В одном из стихотворений, которыми, по обычаю флорентийскому, был увешан пьедестал Персея в первые дни после открытия, среди огромного большинства хвалебных было и несколько ругательных. В одном из них была злая строка:
Ti puo bello parer, ma non val nulla...
"Он может тебе казаться прекрасным, а не стоит ничего"... "Non val nulla", — сказано чересчур сильно и несправедливо. Восковая модель показывает, что Бенвенуто был способен на большее, на большое.
"Vita" обрывается на 1562 году. Челлини умер 13 февраля 1571 года. Что заставило его оборвать рассказ? Об этом можно только догадываться: прямых указаний нет. Очевидно, потому, что не о чем было рассказывать. Лучшая пора жизни была позади. Позади было все героическое, все лучшие достижения. Жизнь шла кое-как. О парижской роскоши приходилось забыть очень основательно. Заработков хватало едва-едва. Пошли дети. В 1562 году он тайно женился на своей любовнице донне Пьере, четыре года спустя (1566) признал брак, зажил своей семьей. Расходы были большие. Детям — их было несколько — он старался давать хорошее образование. У нас есть документ[295]
, из которого видно, что он пригласил к своей дочери Липерате (Репарата) одного органиста давать ей уроки игры на клавесине.Художественная производительность упала. Бенвенуто никогда не работал быстро, несмотря на весь темперамент и на весь furore: достаточно сказать, что Персей, начатый в 1545 году, был окончен лишь в 1554 году, то есть через девять лет. Теперь работа шла совсем медленно. В 1563 году ему было поручено сделать для хора церкви Santa Maria del Fiore (собор) барельефы. В 1567 году, когда оказалось, что он ничего не сделал, работа по приказанию герцога была у него отобрана. И, по-видимому, Бенвенуто должен был прийти к тому выводу, что при его темпе работы скульптура его не прокормит. Долгое время он жил на то, что ему платила герцогская казна еще по старым счетам. А так как платила она плохо, то в 1568 году он вступил в компанию с тремя ювелирами и вернулся таким образом к своему исконному ремеслу[296]

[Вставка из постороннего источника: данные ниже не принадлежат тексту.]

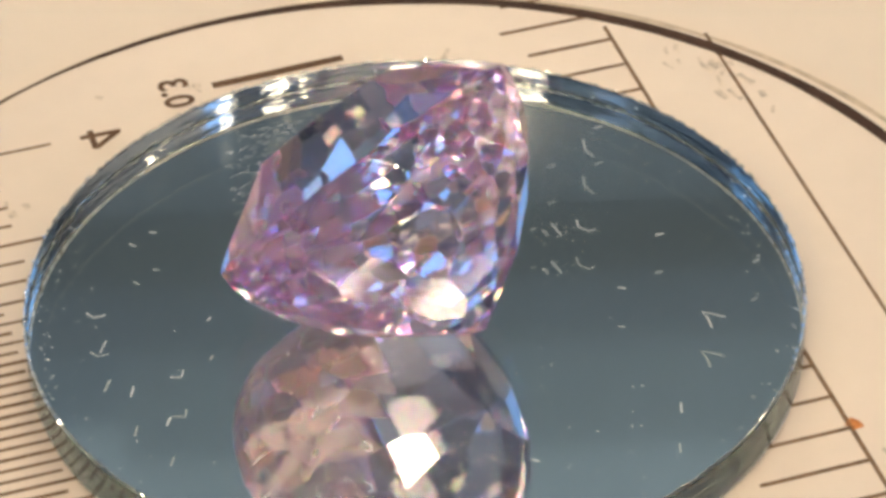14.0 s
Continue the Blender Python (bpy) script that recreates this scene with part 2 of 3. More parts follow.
# table under the turntable
table = tagged(new("table"), "plain brown wooden table under the turntable", "table")
part("tabletop", box((-0.6, -0.4, -0.05), (0.6, 0.4, -0.02), 0.003), M_TABLE, table)
for sx in (-1, 1):
    for sy in (-1, 1):
        part("leg", box((sx * 0.55 - 0.03, sy * 0.35 - 0.03, Z0), (sx * 0.55 + 0.03, sy * 0.35 + 0.03, -0.05), 0.004), M_TABLE, table)

# hanging globe lamps, unseen and added for the glints and the plate's light
for p, LAMP_R in zip(LAMPS, LAMP_SIZES):
    lamp = tagged(new("added_globe_lamp"), "added lit white globe lamp on a dark ceiling rod, out of view", "lamp", "hanging lamps")
    lamp.location = (p[0], p[1], 0)
    profile = [(LAMP_R * math.sin(radians(a)), p[2] - LAMP_R * math.cos(radians(a)), 0) for a in range(4, 170, 12)]
    part("globe", lathe(profile, 32), M_GLOBE, lamp, "glowing white glass globe")
    part("cap", lathe([(0.02, p[2] + LAMP_R - 0.004, 0), (0.024, p[2] + LAMP_R + 0.03, 0), (0.01, p[2] + LAMP_R + 0.04, 0)], 20), M_DARK, lamp)
    part("rod", lathe([(0.006, p[2] + LAMP_R + 0.04, 0), (0.006, Z1, 0)], 10), M_DARK, lamp)

lamp = tagged(new("table_lamp"), "small lit white globe lamp on a dark stand on the table", "lamp")
lamp.location = (0.013, 0.37, 0)
part("globe", lathe([(0.022 * math.sin(radians(a)), 0.225 - 0.022 * math.cos(radians(a)), 0) for a in range(6, 178, 12)], 28), M_GLOBE, lamp, "glowing white glass globe")
part("stem", lathe([(0.004, -0.012, 0), (0.004, 0.196, 0), (0.012, 0.200, 0), (0.012, 0.203, 0)], 12), M_DARK, lamp)
part("foot", lathe([(0.030, -0.020, 0), (0.030, -0.015, 0), (0.006, -0.011, 0)], 24), M_DARK, lamp)

# what the mirror shows of the far wall: its steps of tone as flat panels, and small dark fittings
M_LOWER = material("lower_wall_tone", (0.103, 0.160, 0.240), 0.8, noise_scale=3, noise_amount=0.08)
M_RAIL = material("rail_tone", (0.075, 0.116, 0.162), 0.7, noise_scale=8, noise_amount=0.12)
wall_tones = tagged(new("wall_tone_panels"), "dull blue-grey flat panel on the lower wall", "wall panel")
part("panel", box((WINDOWS[0][1], Y1 - 0.004, -0.2), (WINDOWS[1][0], Y1, 1.200), 0.001), M_LOWER, wall_tones)
M_MIDDLE = material("middle_wall_tone", (0.127, 0.201, 0.303), 0.8, noise_scale=3, noise_amount=0.08)
M_STRIP = material("pale_strip_tone", (0.296, 0.424, 0.554), 0.8, noise_scale=3, noise_amount=0.08)
M_UPPER = material("upper_wall_tone", (0.150, 0.232, 0.335), 0.8, noise_scale=3, noise_amount=0.08)
part("panel", box((WINDOWS[0][1], Y1 - 0.004, 1.200), (-0.14, Y1, 1.248), 0.001), M_MIDDLE, wall_tones)
part("panel", box((-0.14, Y1 - 0.004, 1.200), (WINDOWS[1][0], Y1, 1.275), 0.001), M_UPPER, wall_tones, "paler flat panel")
part("panel", box((WINDOWS[0][1], Y1 - 0.004, 1.248), (-0.247, Y1, 1.56), 0.001), M_MIDDLE, wall_tones)
part("panel", box((-0.247, Y1 - 0.004, 1.248), (-0.219, Y1, 1.56), 0.001), M_STRIP, wall_tones, "pale grey upright strip")
part("rail", box((WINDOWS[0][1], Y1 - 0.008, 1.105), (WINDOWS[1][0], Y1 - 0.004, 1.150), 0.001), M_RAIL, wall_tones, "darker flat rail")
for x, z, w, h, tone in ((-0.222, 1.225, 0.015, 0.028, 0.028), (-0.285, 1.335, 0.020, 0.034, 0.04), (0.240, 1.238, 0.016, 0.024, 0.11)):
    fit_ = tagged(new("wall_fitting"), "small dark oval fitting fixed on the wall", "wall fitting", "wall fittings")
    bm = lathe([(1.0, 0.0, 0), (1.0, 0.6, 0), (0.8, 0.95, 0), (0.3, 1.0, 0)], 24)
    for v in bm.verts:
        v.co = Vector((x + v.co.x * w, Y1 - v.co.z * 0.01, z + v.co.y * h))
    part("cover", bm, material("fitting_paint", (tone, tone * 1.4, tone * 1.8), 0.6, noise_scale=20, noise_amount=0.2), fit_)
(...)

.Снова была проза, и проза довольно тяжелая. Бенвенуто был человек со вкусом и не хотел, чтобы яркие картины "Vita" потускнели в рассказах о таких скучных вещах: он предпочел ее оборвать. А кроме того, вероятно, не было настроения. Ибо душевное состояние Бенвенуто не могло быть сколько-нибудь радостным или светлым.
При Козимо и в лучшие его времена жилось во Флоренции нелегко. Он был одним из самых мрачных тиранов, каких знает XVI век. Недоверчивый, скрытный, злой, жестокий до садизма, принужденный постоянно дрожать за свой трон с самого момента смерти Климента VII (1534), он все свое управление построил так, чтобы успешно караулить свою державу. Полиция и вся вообще администрация были приспособлены очень хорошо для уловления крамолы, и всем, в ком еще тлели остатки самостоятельной политической мысли или независимых политических настроений, нужно было быть начеку. Тюрьмы во Флоренции были крепкие, а палач — мастер своего дела. При этом у Козимо, хотя он и очень любил искусство и понимал его — все-таки ведь был настоящий Медичи, — не было таких предрассудков, что "художники единственные в своем роде законам не подчинены". Бенвенуто испытал это на себе. Его много раз тягали к суду, а однажды он довольно долго — судя по количеству написанных там сонетов — просидел в тюрьме. Нужно было подчиняться perinde ad cadaver. Это, впрочем, и делали такие художники, как Бандинелли и даже Вазари.